Every model operates on data which can be constants, variables, inputs or outputs. These are stored as tensors, and can be made available to the running model in several ways:

  • In the case of model weights, or other model constants, values may be compiled into the executable. This means that all information is transferred to the IPU hardware in one step.

  • The data can be stored as PopEF TensorData. In this case, Model Runtime needs to set up the transfer of data to the IPU hardware before the first model execution (to be precise, a Poplar data stream gets connected to the PopEF TensorData which creates a direct data-transfer channel operated by Poplar).

  • You can provide the data explicitly. This can be used to override TensorData and is the most general way of providing model inputs.

2.5. Managing data sources and targets

To create data transfer channels between your host program and the IPU, Model Runtime uses the Poplar mechanism of asynchronous data transfer using a host callback function.

To transfer data during model execution, the IPU communicates with the Poplar runtime to initiate the transfer. It then calls the callback function, passing a pointer to the memory where it will read or write the tensor data. This call is blocking, so Poplar waits to receive the data before continuing with execution.
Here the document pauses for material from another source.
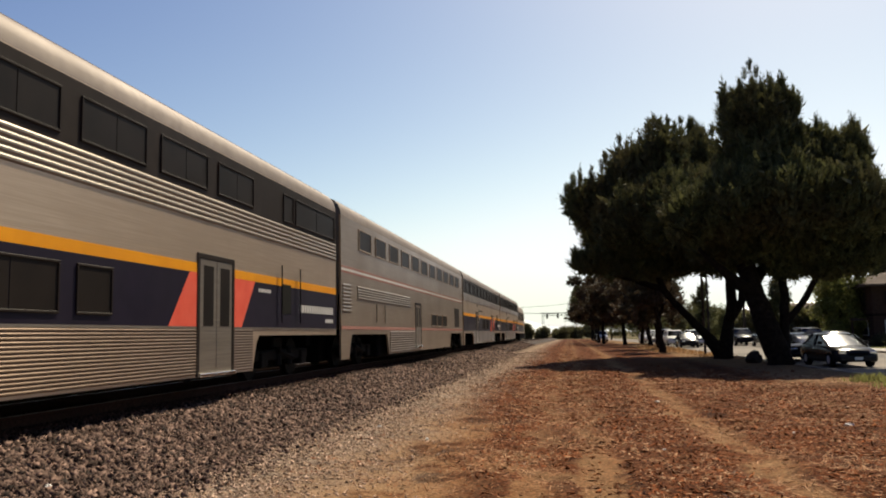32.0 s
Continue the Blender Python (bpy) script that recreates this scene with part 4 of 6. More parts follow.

There are generally two sources of data for a tensor:

  • data stored in a PopEF TensorData

  • data you provide directly

The Session tensor manager prepares and connects all the callbacks responsible for transferring the PopEF TensorData (if there are any, and you did not exclude some or all of them from this auto-binding mechanism using the predicates mechanism).

When it comes to other data (both inputs and outputs) that you transfer explicitly, and that don’t come directly from PopEF, Session provides an interface to set up the connections. How your data is queued to provide the best possible performance (in the general case) is the responsibility of QueueManager. To simplify the creation and basic configuration of QueueManager, Session provides a factory method (createQueueManager()) that constructs a QueueManager object and registers itself in that object.

2.6. Queues of data

A naive strategy of serial model execution (prepare the input, send the input to the IPU, wait for the output, fetch the output from the IPU, repeat) is not sufficient to achieve good performance in real-life applications.
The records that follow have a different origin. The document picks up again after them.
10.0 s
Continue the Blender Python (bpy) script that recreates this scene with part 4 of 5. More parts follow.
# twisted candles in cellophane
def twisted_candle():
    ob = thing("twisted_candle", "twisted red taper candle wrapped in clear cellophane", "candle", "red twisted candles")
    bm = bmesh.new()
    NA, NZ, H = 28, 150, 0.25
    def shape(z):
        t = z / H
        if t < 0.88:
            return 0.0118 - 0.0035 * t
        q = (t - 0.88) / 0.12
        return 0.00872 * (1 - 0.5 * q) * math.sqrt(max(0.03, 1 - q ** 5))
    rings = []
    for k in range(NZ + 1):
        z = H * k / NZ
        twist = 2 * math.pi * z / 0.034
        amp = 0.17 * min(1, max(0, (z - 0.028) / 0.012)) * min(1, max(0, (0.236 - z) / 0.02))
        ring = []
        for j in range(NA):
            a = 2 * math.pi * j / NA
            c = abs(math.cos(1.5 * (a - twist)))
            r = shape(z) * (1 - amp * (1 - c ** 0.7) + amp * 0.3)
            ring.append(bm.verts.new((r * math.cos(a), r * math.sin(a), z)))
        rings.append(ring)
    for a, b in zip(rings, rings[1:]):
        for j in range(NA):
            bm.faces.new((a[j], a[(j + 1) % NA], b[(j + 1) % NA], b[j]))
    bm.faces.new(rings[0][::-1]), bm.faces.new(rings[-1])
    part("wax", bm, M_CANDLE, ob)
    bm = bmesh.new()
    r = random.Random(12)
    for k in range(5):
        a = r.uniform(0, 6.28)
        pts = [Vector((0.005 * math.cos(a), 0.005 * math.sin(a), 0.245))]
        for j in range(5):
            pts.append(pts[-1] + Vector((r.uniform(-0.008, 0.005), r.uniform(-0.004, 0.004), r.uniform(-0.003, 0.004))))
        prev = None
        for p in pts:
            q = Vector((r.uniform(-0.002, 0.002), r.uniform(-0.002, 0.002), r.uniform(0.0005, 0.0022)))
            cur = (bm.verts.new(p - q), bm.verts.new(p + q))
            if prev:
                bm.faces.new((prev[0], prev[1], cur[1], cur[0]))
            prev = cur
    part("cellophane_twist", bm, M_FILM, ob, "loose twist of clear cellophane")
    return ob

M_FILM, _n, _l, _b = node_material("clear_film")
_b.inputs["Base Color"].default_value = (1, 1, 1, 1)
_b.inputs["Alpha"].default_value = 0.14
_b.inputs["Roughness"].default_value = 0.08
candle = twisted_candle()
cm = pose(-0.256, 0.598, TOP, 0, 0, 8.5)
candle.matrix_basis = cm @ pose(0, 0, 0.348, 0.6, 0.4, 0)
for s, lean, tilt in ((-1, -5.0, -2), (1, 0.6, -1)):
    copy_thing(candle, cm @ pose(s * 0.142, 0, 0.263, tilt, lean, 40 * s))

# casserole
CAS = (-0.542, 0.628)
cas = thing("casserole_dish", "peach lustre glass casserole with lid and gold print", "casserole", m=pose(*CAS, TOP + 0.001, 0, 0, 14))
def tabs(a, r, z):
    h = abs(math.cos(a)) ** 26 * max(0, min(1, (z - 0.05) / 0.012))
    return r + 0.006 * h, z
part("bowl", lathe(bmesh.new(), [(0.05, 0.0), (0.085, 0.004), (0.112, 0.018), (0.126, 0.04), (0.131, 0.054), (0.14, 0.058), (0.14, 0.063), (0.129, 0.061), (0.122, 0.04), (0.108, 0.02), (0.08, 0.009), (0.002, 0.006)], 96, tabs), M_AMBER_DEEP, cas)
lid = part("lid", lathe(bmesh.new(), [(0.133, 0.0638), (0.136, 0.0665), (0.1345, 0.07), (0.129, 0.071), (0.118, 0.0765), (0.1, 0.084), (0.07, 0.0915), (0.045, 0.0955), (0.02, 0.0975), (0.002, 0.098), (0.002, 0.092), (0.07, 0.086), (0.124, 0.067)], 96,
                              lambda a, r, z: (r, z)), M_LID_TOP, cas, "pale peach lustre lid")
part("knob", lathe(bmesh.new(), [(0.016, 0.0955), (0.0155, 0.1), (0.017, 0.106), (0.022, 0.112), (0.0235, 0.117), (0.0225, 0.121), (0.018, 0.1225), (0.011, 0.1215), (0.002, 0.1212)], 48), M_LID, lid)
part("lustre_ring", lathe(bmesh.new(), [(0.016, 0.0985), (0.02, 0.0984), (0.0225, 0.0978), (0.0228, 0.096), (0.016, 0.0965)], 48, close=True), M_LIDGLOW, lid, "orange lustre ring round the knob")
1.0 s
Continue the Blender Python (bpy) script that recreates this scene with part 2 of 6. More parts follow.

Because the processes of preparing the data and model execution on the IPU can be pipelined, QueueManager provides a mechanism for buffering inputs and outputs. The tensors in the queue may be input and fetched asynchronously, so that your program can prepare inputs in parallel (if possible) and add them to the queue. At the same time, but independently, the IPU keeps fetching the consecutive inputs, and fills the output queues with the computed results.

The QueueManager class provides access to the lists of input and output queues. This allows you to enqueue data to or from the queues, providing pointers to the user-managed memory where the data resides or is to be downloaded to. This means that Model Runtime doesn’t have to create extra copies of this data. Data gets transferred to the IPU from the user memory (or the other way round) exactly when it’s needed by the IPU (or when it is ready to be written back to your model). In this process, the only blocking factor is the lack of data in the queue, which means that the model is not able to provide the data at a fast enough rate to keep the IPU busy all the time.

2.7. Buffers

QueueManager does not store the tensor data buffers, but instead stores pointers to them (together with some other metadata). Even though this is a much smaller amount of data, operations on the queues are very frequent so the extra cost of adding elements to them, and removing elements from them, should be as low as possible and preferably state-invariant.

Because of these requirements, QueueManager organizes tensor queues as ring buffers. Each Tensor object has a dedicated constant-size buffer that gets filled with data up to its capacity and drained in the same order (FIFO). When the last slot in the queue gets filled, the algorithm starts to use up the data from the beginning of the queue. This is an asynchronous process so, while the model enqueues more tensors, the IPU keeps consuming them.

The RingBuffer class is a single-producer–single-consumer thread-safe structure. As there is only one user of the buffer (QueueManager) that can access it asynchronously, this profile provides a suitable level of safety, without too much impact on performance.